This thesis presents high-order numerical methods for time-dependent simulations of oceanic wave propagation on modern many-core hardware architecture. Simulation of the waves such as tsunami, is challenging because of the varying fluid depths, propagation in many regions, requirement of high resolution near the shore, complex nonlinear wave phenomenon, and necessity of faster than real-time predictions. This thesis addresses issues related to stability, accuracy, and efficiency of the numerical simulation of these waves.
For the simulation of tsunami waves, a two-dimensional nonlinear shallow water PDE model is considered. Discontinuous Galerkin (DG) methods on unstructured triangular meshes are used for the numerical solution of the model. These methods are not stable for nonlinear problems. To address the stability of these methods, a total variational bounded slope limiter in conjunction with a positive preserving scheme is developed, in particular for unstructured triangular meshes. Accuracy and stability of the methods are verified with test cases found in literature. These methods are also validated using 2004 Indian Ocean tsunami data to demonstrate faster than real-time simulation capability for practical problems using a commodity workstation.
For accurate modeling of tsunami and ocean waves, in general, a three-dimensional hydrostatic incompressible Navier-Stokes model along with free surface conditions is considered. DG discretizations on unstructured prismatic elements are used for the numerical solutions. These prismatic elements are obtained by extruding the triangular meshes from ocean free surface to the ocean bottom. The governing equations are represented in a fixed sigma coordinate reference system. The limiting procedure, time-stepping method, accelerated implementations are adopted from two-dimensional formulations. The runtime performance of this three-dimensional method is compared with the performance of the two-dimensional shallow water model, to give an estimate of computational overhead in moving forward to three-dimensional models in practical ocean modeling applications.

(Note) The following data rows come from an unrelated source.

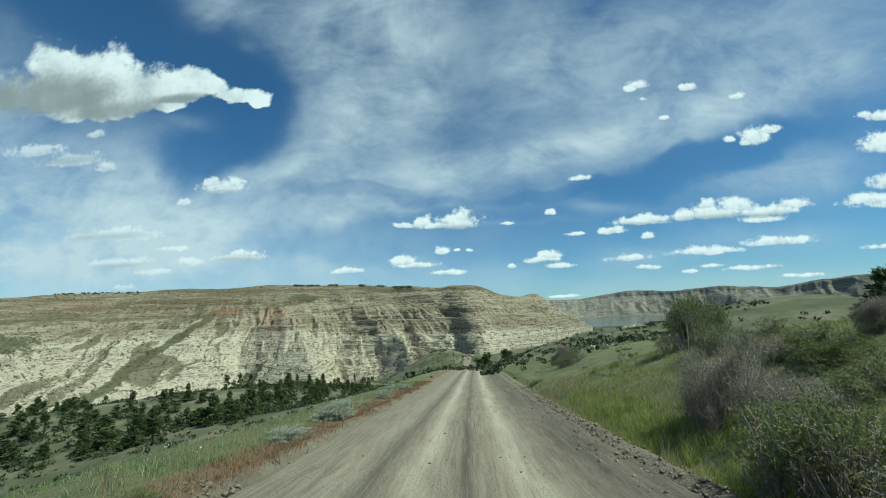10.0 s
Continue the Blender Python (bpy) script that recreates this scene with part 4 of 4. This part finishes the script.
grass("straw_grass", "dry straw stalks along the far ditch", rng, *spots, (0.2, 0.5), 0.004, DRY_LEAF, 0.7)
spots = tufts(rng, scatter_spots(rng, 8200, (36, 90), (0.9, 14), -1, patchy(0.3, 0.55, 1.8, 68)), 11, 0.10)
grass("slope_grass", "soft grey-green grass above the valley", rng, *spots, (0.05, 0.19), 0.007, SOFT_GRASS, 1.0)
spots = tufts(rng, scatter_spots(rng, 1300, (2, 38), (1.8, 9), -1, patchy(0.42, 0.62, 1.2, 69)), 10, 0.07)
grass("bank_grass", "sparse straw-coloured grass on the clay bank", rng, *spots, (0.08, 0.34), 0.006, DRY_LEAF, 0.7)
spots = tufts(rng, scatter_spots(rng, 2000, (2, 38), (1.8, 9), -1, patchy(0.45, 0.6, 1.1, 70)), 12, 0.07)
grass("bank_grass", "sparse green tufts on the clay bank", rng, *spots, (0.08, 0.3), 0.007, PALE_GRASS, 0.6)


spots = scatter_spots(rng, 9000, (2, 40), (0.8, 9), -1, patchy(0.4, 0.6, 0.9, 73))
grass("bank_litter", "fallen grey twigs on the clay bank", rng, *spots, (0.03, 0.10), 0.004, DEAD_WOOD, 2.6)
spots = scatter_spots(rng, 7000, (16, 34), (1.0, 9), 1, patchy(0.4, 0.6, 0.9, 74))
grass("mound_litter", "fallen grey twigs on the clay mound", rng, *spots, (0.03, 0.10), 0.004, DEAD_WOOD, 2.6)
spots = tufts(rng, scatter_spots(rng, 900, (16, 34), (1.6, 9), 1, patchy(0.48, 0.62, 1.4, 75)), 10, 0.08)
grass("mound_grass", "sparse grey-green tufts on the clay mound", rng, *spots, (0.05, 0.17), 0.006, PALE_GRASS, 0.9)


def flowers(name, label, rng, x, y, high, size, material):
    """Small loose flower heads on the grass, joined."""
    per = 5
    base = np.repeat(np.stack([x, y, land(x, y) + rng.uniform(*high, len(x))], -1), per, 0) + rng.normal(size=(len(x) * per, 3)) * size * np.array([1, 1, 0.4])
    pile = Pile()
    pile.add(*leaf_quads(rng, base, unit(rng.normal(size=base.shape) + np.array([0, 0, 0.8])), rng.uniform(0.5, 1.0, len(base)) * size, size * 0.7))
    return tagged(pile.link(name, material), label, "flowers", kind="stuff")


flowers("white_flowers", "small white flower heads in the grass", rng, *scatter_spots(rng, 150, (40, 75), (1.5, 9), -1, patchy(0.5, 0.6, 1.5, 78)), (0.1, 0.2), 0.05, PETAL)
flowers("yellow_flowers", "tiny yellow flower heads along the ditch", rng, *scatter_spots(rng, 420, (10, 45), (0.5, 2.4), -1, patchy(0.45, 0.6, 1.2, 79)), (0.12, 0.25), 0.025, YELLOW_PETAL)


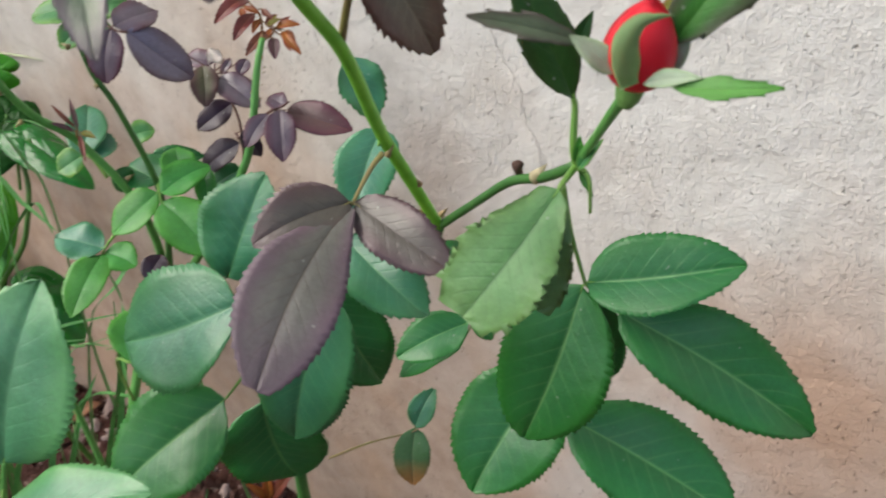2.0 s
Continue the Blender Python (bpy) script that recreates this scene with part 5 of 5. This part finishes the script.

A GPU accelerated unsmooth aggregation algebraic method is developed. Algebraic multi-grid method is used as a linear solver in many engineering applications such as computational fluid dynamics. The developed method involves a setup stage and a solution stage. This method is parallelized for both stages unlike most of the methods that are parallelized only for the solution stage. Efficiency of the setup is crucial in these applications since the setup has to be performed many times. The efficiency of the method is demonstrated using a sequence of downsized problems.
The computational kernels are expressed in an extensive multi-threading library OCCA. Using OCCA, the developed implementations achieve portability across various hardware architectures such as GPUs, CPUs, and multi-threading programming models OpenCL, CUDA, and OpenMP. The optimal performance of these kernels across various thread models and hardware architecture is compared.